#### [Short exercise]
Locate the line that contains "shutter > 0, shutter" and the line that contains "setattr(scene.view_settings, path, value)". Copy both of them exactly, together with every line between them, and no others.
── Data
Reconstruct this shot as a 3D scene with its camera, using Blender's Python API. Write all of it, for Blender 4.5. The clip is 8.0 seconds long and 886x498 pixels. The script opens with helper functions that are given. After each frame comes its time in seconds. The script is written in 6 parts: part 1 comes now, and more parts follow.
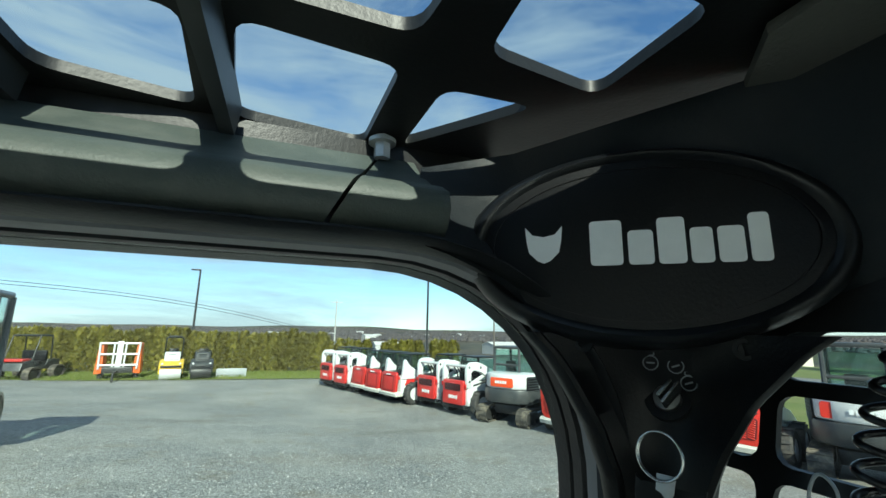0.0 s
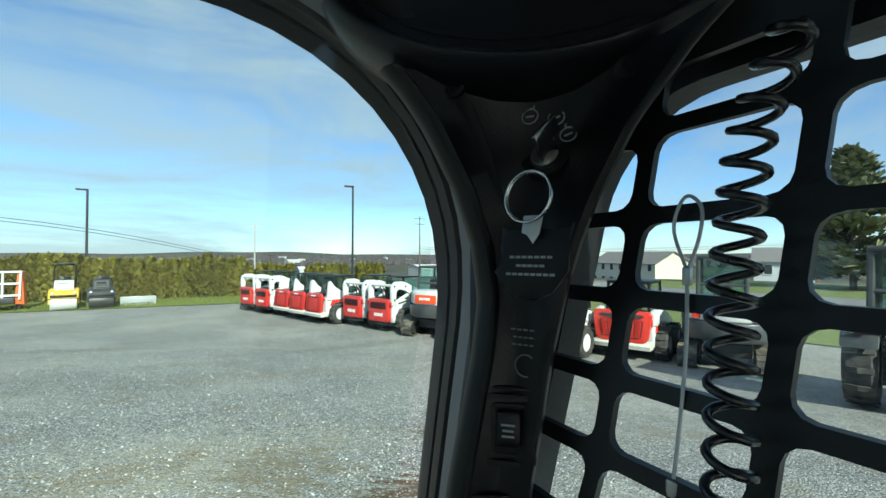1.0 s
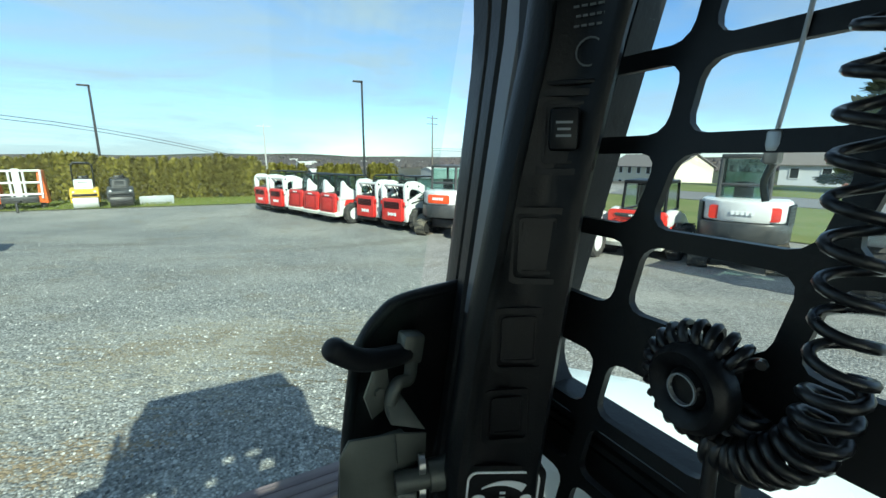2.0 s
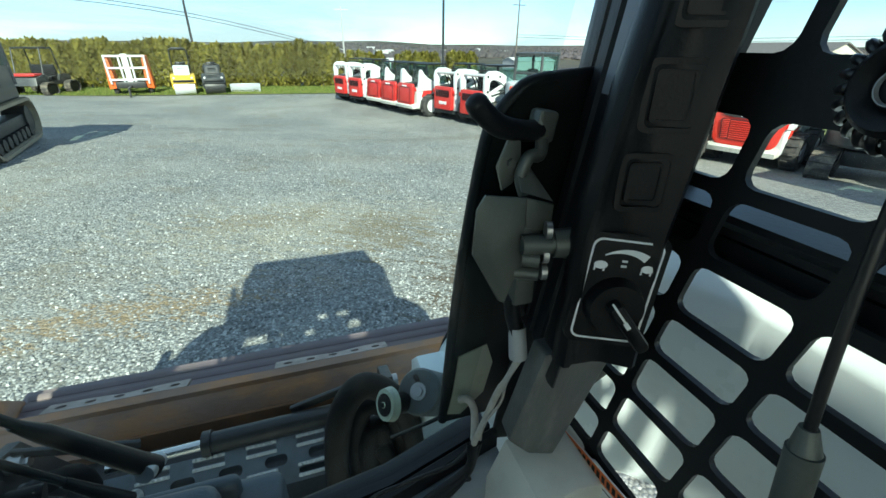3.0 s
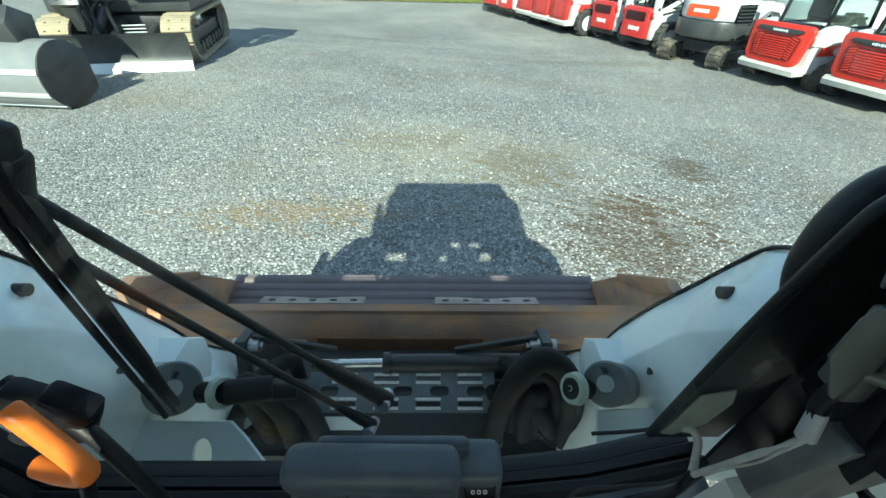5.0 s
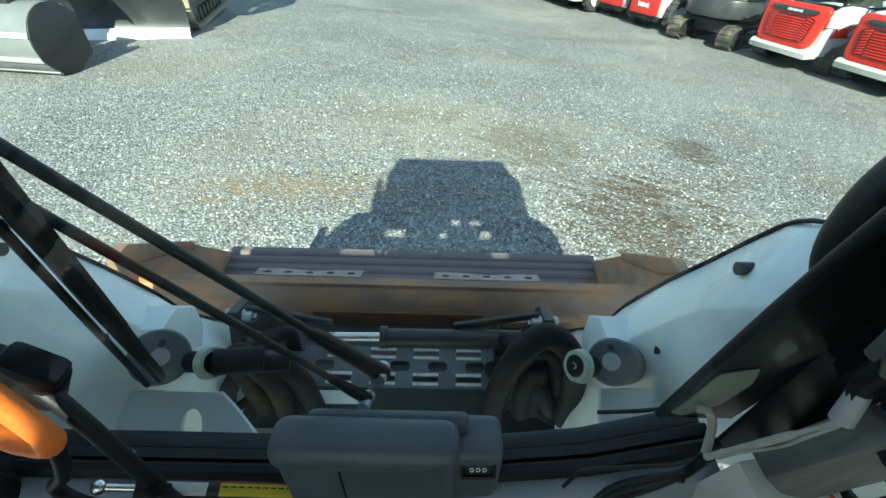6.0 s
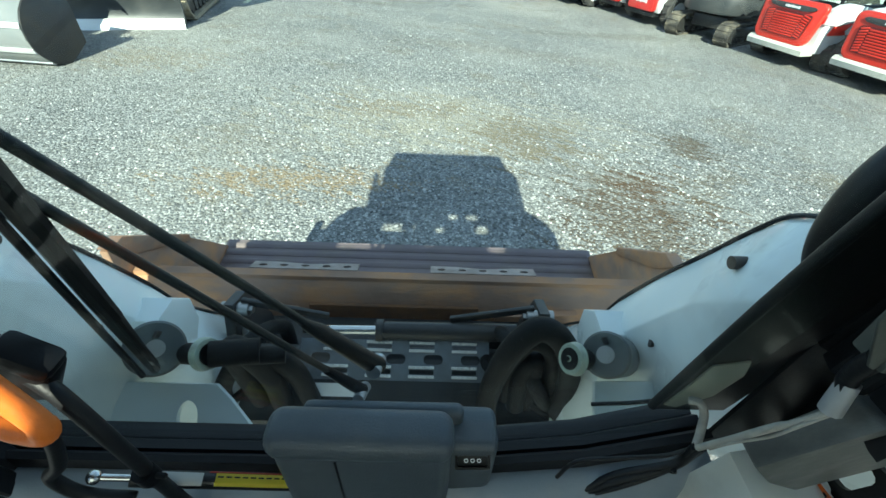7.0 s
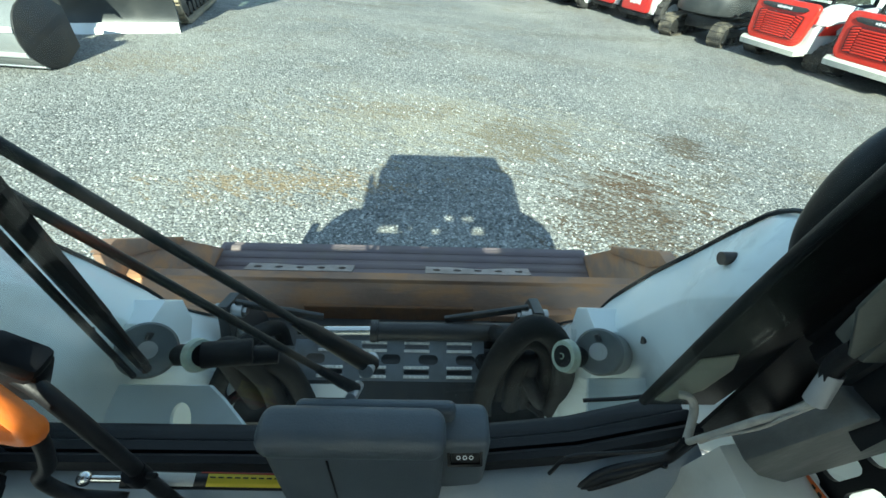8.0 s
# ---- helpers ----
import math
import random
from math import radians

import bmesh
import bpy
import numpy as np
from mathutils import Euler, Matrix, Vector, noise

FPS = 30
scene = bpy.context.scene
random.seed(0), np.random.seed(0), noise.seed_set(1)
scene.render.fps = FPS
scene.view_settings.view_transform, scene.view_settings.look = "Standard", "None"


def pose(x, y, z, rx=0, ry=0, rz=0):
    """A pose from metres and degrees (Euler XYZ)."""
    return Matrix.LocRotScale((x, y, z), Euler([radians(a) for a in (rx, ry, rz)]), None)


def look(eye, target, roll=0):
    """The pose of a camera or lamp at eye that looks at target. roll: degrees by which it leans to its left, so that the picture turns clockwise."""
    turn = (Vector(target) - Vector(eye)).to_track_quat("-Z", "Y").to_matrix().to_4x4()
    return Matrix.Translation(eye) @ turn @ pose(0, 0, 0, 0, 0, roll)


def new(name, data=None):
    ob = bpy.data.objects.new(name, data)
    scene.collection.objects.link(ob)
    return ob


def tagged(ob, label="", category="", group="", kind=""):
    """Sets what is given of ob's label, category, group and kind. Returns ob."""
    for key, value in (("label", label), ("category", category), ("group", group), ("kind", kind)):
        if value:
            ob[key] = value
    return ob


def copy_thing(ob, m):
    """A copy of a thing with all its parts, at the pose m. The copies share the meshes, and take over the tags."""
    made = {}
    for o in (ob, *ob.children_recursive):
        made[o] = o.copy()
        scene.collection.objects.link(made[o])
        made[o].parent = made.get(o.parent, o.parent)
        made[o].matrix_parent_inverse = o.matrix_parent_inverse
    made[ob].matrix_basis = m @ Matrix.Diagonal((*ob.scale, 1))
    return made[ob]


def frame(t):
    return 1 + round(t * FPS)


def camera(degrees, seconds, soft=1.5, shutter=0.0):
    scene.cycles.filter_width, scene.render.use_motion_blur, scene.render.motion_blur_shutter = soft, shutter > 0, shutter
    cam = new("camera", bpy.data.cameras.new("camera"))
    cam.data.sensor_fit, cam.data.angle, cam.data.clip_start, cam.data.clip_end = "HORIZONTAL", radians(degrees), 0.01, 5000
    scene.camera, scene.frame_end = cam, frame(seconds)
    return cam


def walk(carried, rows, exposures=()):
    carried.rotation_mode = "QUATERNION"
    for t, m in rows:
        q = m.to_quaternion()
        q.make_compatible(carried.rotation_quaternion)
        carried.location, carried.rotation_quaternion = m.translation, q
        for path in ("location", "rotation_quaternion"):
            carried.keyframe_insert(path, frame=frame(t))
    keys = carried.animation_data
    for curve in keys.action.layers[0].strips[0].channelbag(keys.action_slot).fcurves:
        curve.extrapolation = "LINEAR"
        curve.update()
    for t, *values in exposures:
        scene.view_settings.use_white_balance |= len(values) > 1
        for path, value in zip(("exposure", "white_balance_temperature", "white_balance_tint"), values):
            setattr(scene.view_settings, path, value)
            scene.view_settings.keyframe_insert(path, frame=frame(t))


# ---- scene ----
cam = camera(92.8, 8.0)
PATH = [
    (0, (0.2439, 0.1741, 1.9419), (0.9209, 2.0161, 2.3259), 1),
    (0.5, (0.2906, 0.1823, 1.9034), (1.2276, 1.9333, 2.1384), 0.4),
    (1, (0.3103, 0.2142, 1.8410), (1.3183, 1.9412, 1.8730), 0.1),
    (1.2, (0.3120, 0.2216, 1.8107), (1.3200, 1.9486, 1.7837), 0.3),
    (2.3, (0.3095, 0.2503, 1.6934), (1.1915, 1.9473, 1.1064), 0),
    (2.5, (0.3079, 0.2511, 1.6713), (1.1279, 1.9431, 0.9893), 0.3),
    (3, (0.2611, 0.2306, 1.6459), (0.8331, 1.9406, 0.7789), 0.6),
    (3.5, (0.1496, 0.2077, 1.6697), (0.4226, 1.9527, 0.7297), 0.5),
    (4, (0.1291, 0.2315, 1.6811), (0.2121, 1.9655, 0.6891), 0.2),
    (4.5, (0.1258, 0.2684, 1.7328), (0.1558, 1.9444, 0.6418), 0.2),
    (6, (0.1201, 0.3143, 1.6861), (0.1461, 1.8763, 0.4381), 2.1),
    (6.5, (0.1225, 0.3094, 1.6861), (0.1555, 1.8624, 0.4271), 2.6),
    (7, (0.1209, 0.3118, 1.6844), (0.1639, 1.8598, 0.4174), 2.8),
    (7.5, (0.1225, 0.3094, 1.6795), (0.1735, 1.8564, 0.4125), 3),
    (8, (0.1283, 0.3077, 1.6820), (0.1843, 1.8607, 0.4230), 2.6),
]
walk(cam, [(t, look(eye, target, roll)) for t, eye, target, roll in PATH], [(0.0, 0.90, 6400, -8), (1.2, 0.93, 6400, -8), (3.0, 1.17, 6400, -8), (4.5, 1.24, 6450, -8), (6.0, 1.36, 6450, -8), (8.0, 1.48, 6450, -8)])

# ---------------------------------------------------------------- light
world = bpy.data.worlds.new("sky")
scene.world = world
world.use_nodes = True
wn, wl = world.node_tree.nodes, world.node_tree.links
wn.clear()
w_out = wn.new("ShaderNodeOutputWorld")
w_bg = wn.new("ShaderNodeBackground")
w_sky = wn.new("ShaderNodeTexSky")
w_sky.sky_type = "NISHITA"
w_sky.sun_disc = False
SUN_EL, SUN_AZ = radians(34.0), radians(183.5)
w_sky.sun_elevation = SUN_EL
w_sky.sun_rotation = SUN_AZ
w_sky.altitude = 100
w_sky.air_density, w_sky.dust_density, w_sky.ozone_density = 0.85, 0.15, 5.0
w_bg.inputs["Strength"].default_value = 0.11
# thin streaky cloud on the blue
w_tc = wn.new("ShaderNodeTexCoord")
w_map = wn.new("ShaderNodeMapping")
w_map.inputs["Scale"].default_value = (1.3, 2.2, 6.5)
w_map.inputs["Rotation"].default_value = (0.15, 0.35, 0.3)
w_n1 = wn.new("ShaderNodeTexNoise")
w_n1.inputs["Scale"].default_value = 1.25
w_n1.inputs["Detail"].default_value = 9
w_n1.inputs["Roughness"].default_value = 0.62
w_n1.inputs["Distortion"].default_value = 0.5
w_ramp = wn.new("ShaderNodeValToRGB")
w_ramp.color_ramp.elements[0].position = 0.34
w_ramp.color_ramp.elements[1].position = 0.62
w_ramp.color_ramp.elements[0].color = (0, 0, 0, 1)
w_ramp.color_ramp.elements[1].color = (0.85, 0.85, 0.85, 1)
w_mix = wn.new("ShaderNodeMix")
w_mix.data_type = "RGBA"
w_mix.inputs["B"].default_value = (2.9, 3.3, 3.8, 1)
wl.new(w_tc.outputs["Generated"], w_map.inputs["Vector"])
wl.new(w_map.outputs["Vector"], w_n1.inputs["Vector"])
wl.new(w_n1.outputs["Fac"], w_ramp.inputs["Fac"])
wl.new(w_ramp.outputs["Color"], w_mix.inputs["Factor"])
wl.new(w_sky.outputs["Color"], w_mix.inputs["A"])
w_tint = wn.new("ShaderNodeMix")
w_tint.data_type, w_tint.blend_type = "RGBA", "MULTIPLY"
w_tint.inputs["Factor"].default_value = 1.0
w_tint.inputs["B"].default_value = (0.92, 0.955, 1.02, 1)
wl.new(w_mix.outputs["Result"], w_tint.inputs["A"])
wl.new(w_tint.outputs["Result"], w_bg.inputs["Color"])
wl.new(w_bg.outputs["Background"], w_out.inputs["Surface"])

sun = new("sun", bpy.data.lights.new("sun", "SUN"))
sun.data.energy = 4.2
sun.data.angle = radians(0.53)
sun.data.color = (1.0, 0.95, 0.87)
to_sun = Vector((math.sin(SUN_AZ) * math.cos(SUN_EL), math.cos(SUN_AZ) * math.cos(SUN_EL), math.sin(SUN_EL)))
sun.matrix_world = look((0, 0, 30), Vector((0, 0, 30)) - to_sun)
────
#### [Right answer]
    scene.cycles.filter_width, scene.render.use_motion_blur, scene.render.motion_blur_shutter = soft, shutter > 0, shutter
    cam = new("camera", bpy.data.cameras.new("camera"))
    cam.data.sensor_fit, cam.data.angle, cam.data.clip_start, cam.data.clip_end = "HORIZONTAL", radians(degrees), 0.01, 5000
    scene.camera, scene.frame_end = cam, frame(seconds)
    return cam


def walk(carried, rows, exposures=()):
    carried.rotation_mode = "QUATERNION"
    for t, m in rows:
        q = m.to_quaternion()
        q.make_compatible(carried.rotation_quaternion)
        carried.location, carried.rotation_quaternion = m.translation, q
        for path in ("location", "rotation_quaternion"):
            carried.keyframe_insert(path, frame=frame(t))
    keys = carried.animation_data
    for curve in keys.action.layers[0].strips[0].channelbag(keys.action_slot).fcurves:
        curve.extrapolation = "LINEAR"
        curve.update()
    for t, *values in exposures:
        scene.view_settings.use_white_balance |= len(values) > 1
        for path, value in zip(("exposure", "white_balance_temperature", "white_balance_tint"), values):
            setattr(scene.view_settings, path, value)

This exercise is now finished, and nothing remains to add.